In a blow to the director-as-auteur theory, this movie owes its greatness less to Scott's direction than to Dick's story and Lawrence G. Paull's production design. That said: If you haven't seen Blade Runner before, it's the director's cut that you should watch, not the studio's somewhat blandified original release.

4. Fitzcarraldo
Written and directed by Werner Herzog

My favorite Herzog, about a mad scheme to build an opera house deep in the Brazilian jungle.

5. Dimensions of Dialogue
Written and directed by Jan Švankmajer

Terry Gilliam praised Švankmajer's films for "moments that evoke the nightmarish spectre of seeing commonplace things coming unexpectedly to life." And, in this one, seeing them digest and regurgitate each other.

6. Say Amen, Somebody
Directed by George T. Nierenberg

I've never been to Heaven, but I kind of like the music.

7. Veronika Voss
Directed by Rainer Werner Fassbinder
Written by Fassbinder, Pea Fröhlich, and Peter Märthesheimer

What if David Lynch made Sunset Blvd.?

8. Forbidden Zone
Directed by Richard Elfman
Written by Elfman, Matthew Bright, Nick James, and Nick L. Martinson, from a story by Elfman

What if John Waters made Hellzapoppin'?

9. The Draughtsman's Contract
Written and directed by Peter Greenaway

A feature-length puzzle-box about sex, sketches, and secret societies.

10. The Thing
Directed by John Carpenter
Written by Bill Lancaster, from a story by John Wood Campbell Jr.
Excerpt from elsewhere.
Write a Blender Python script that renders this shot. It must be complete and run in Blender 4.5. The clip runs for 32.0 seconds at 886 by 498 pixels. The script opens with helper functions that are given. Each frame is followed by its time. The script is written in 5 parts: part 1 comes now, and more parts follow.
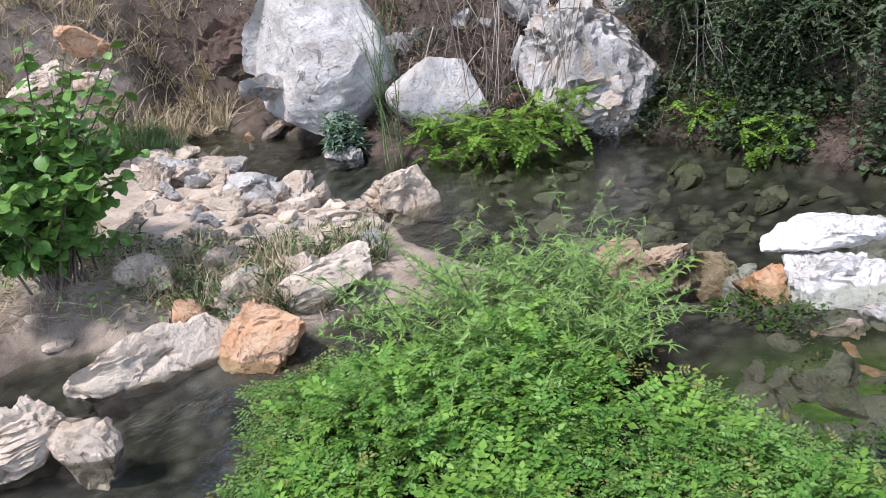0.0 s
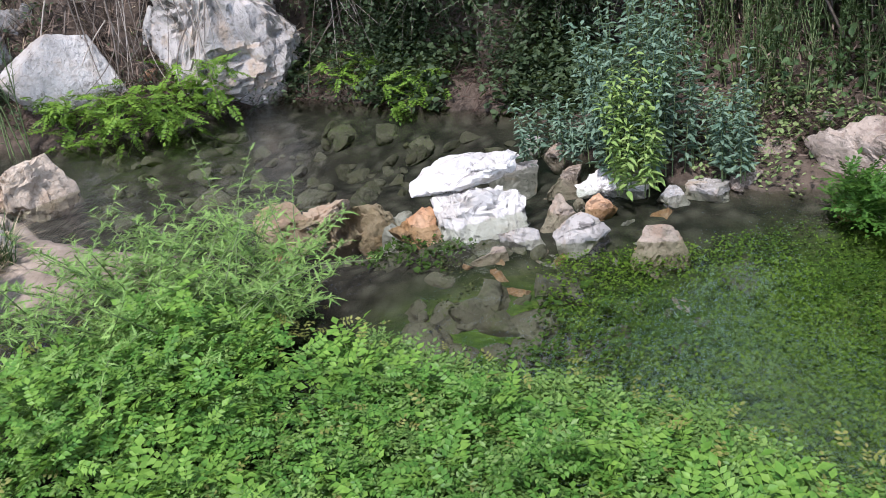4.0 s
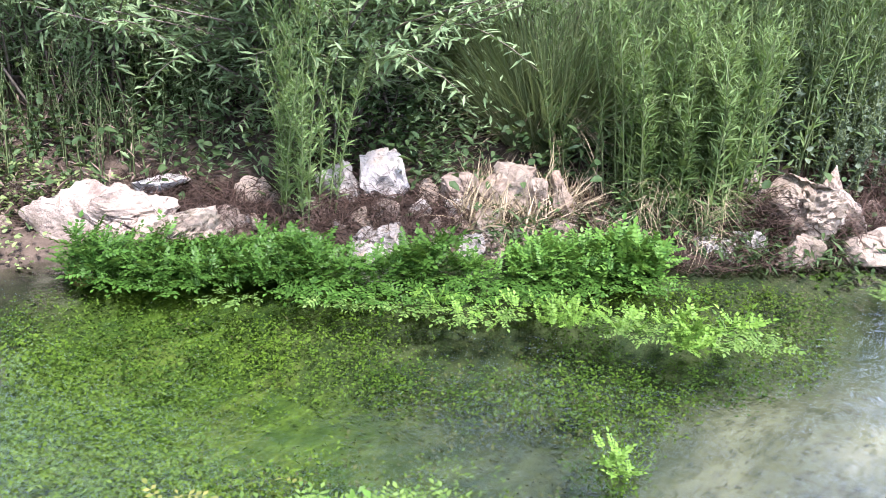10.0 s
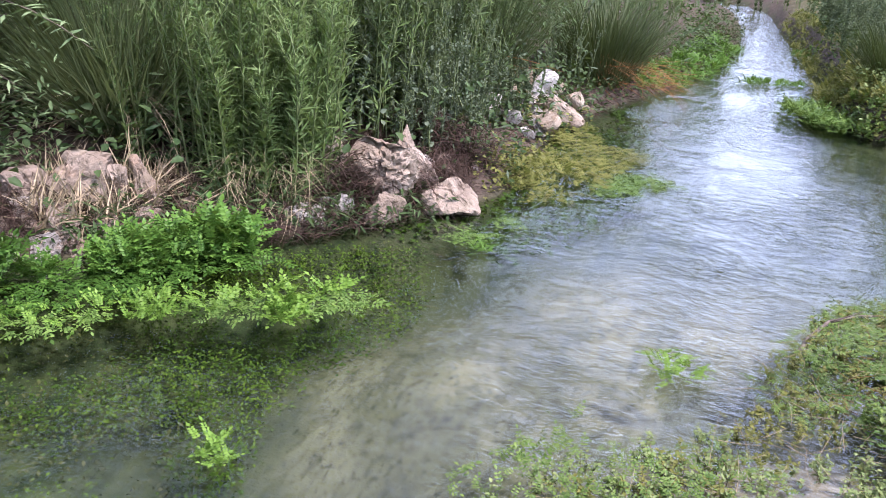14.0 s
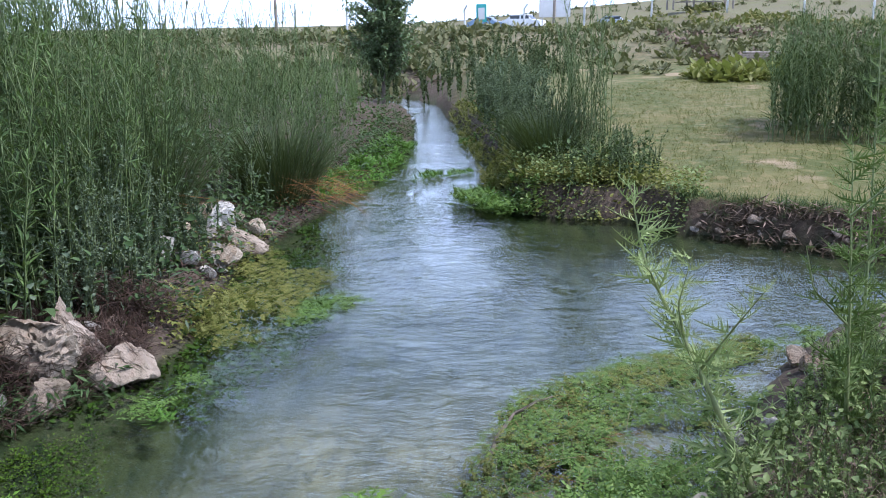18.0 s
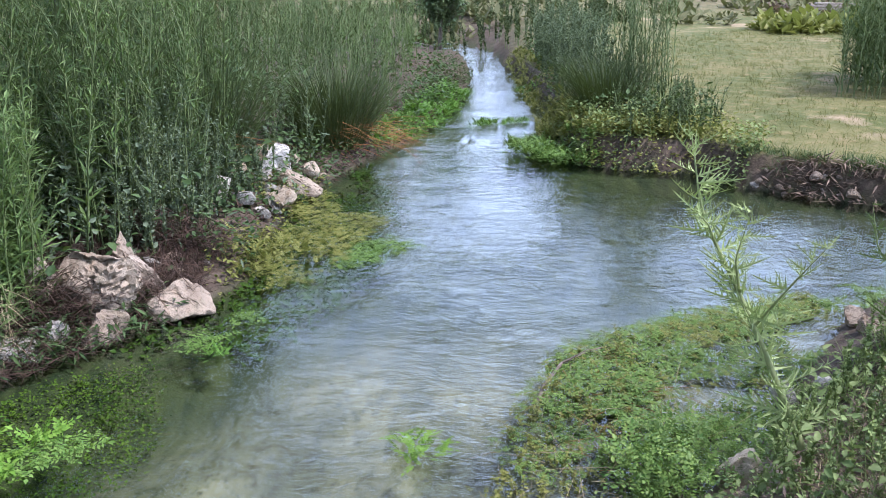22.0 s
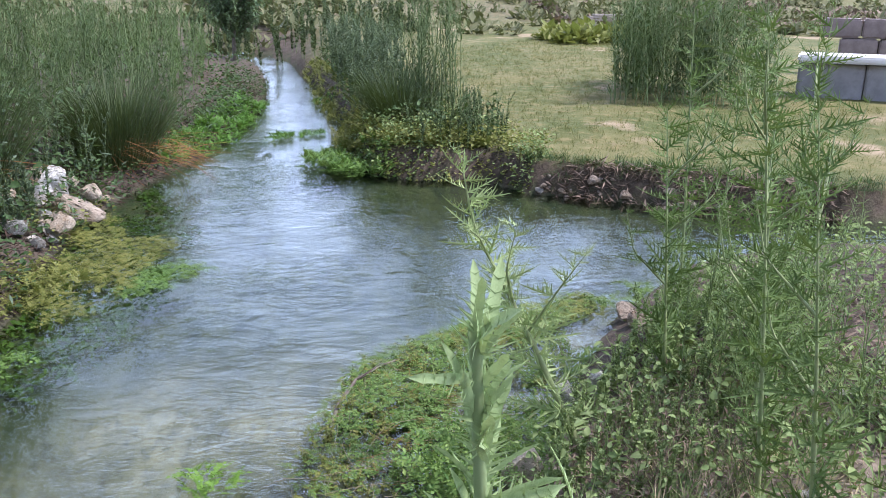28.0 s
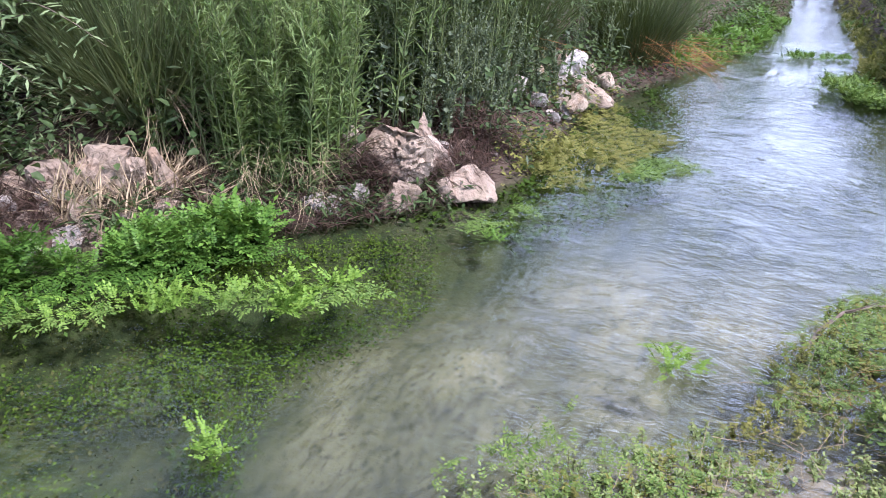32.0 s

This is it: John Carpenter's best movie. Yes, of course, They Live has the best scenes. But as a movie, start to finish, this one is tops.

Honorable mentions:

11. Burden of Dreams (Les Blank)
12. Moonlighting (Jerzy Skolimowski)
13. Liquid Sky (Slava Tsukerman)
14. The Verdict (Sidney Lumet)
15. Honkytonk Man (Clint Eastwood)
16. Down to the Cellar (Jan Švankmajer)
17. The Atomic Café (Jayne Loader, Kevin Rafferty, Pierce Rafferty)
18. Vincent (Tim Burton)
19. The Return of Martin Guerre (Daniel Vigne)
20. Fast Times at Ridgemont High (Amy Heckerling)

Best mess: Larry Cohen's Q: The Winged Serpent.

Of the films of 1982 that I haven't seen, I'm most interested in Ladies and Gentlemen, The Fabulous Stains.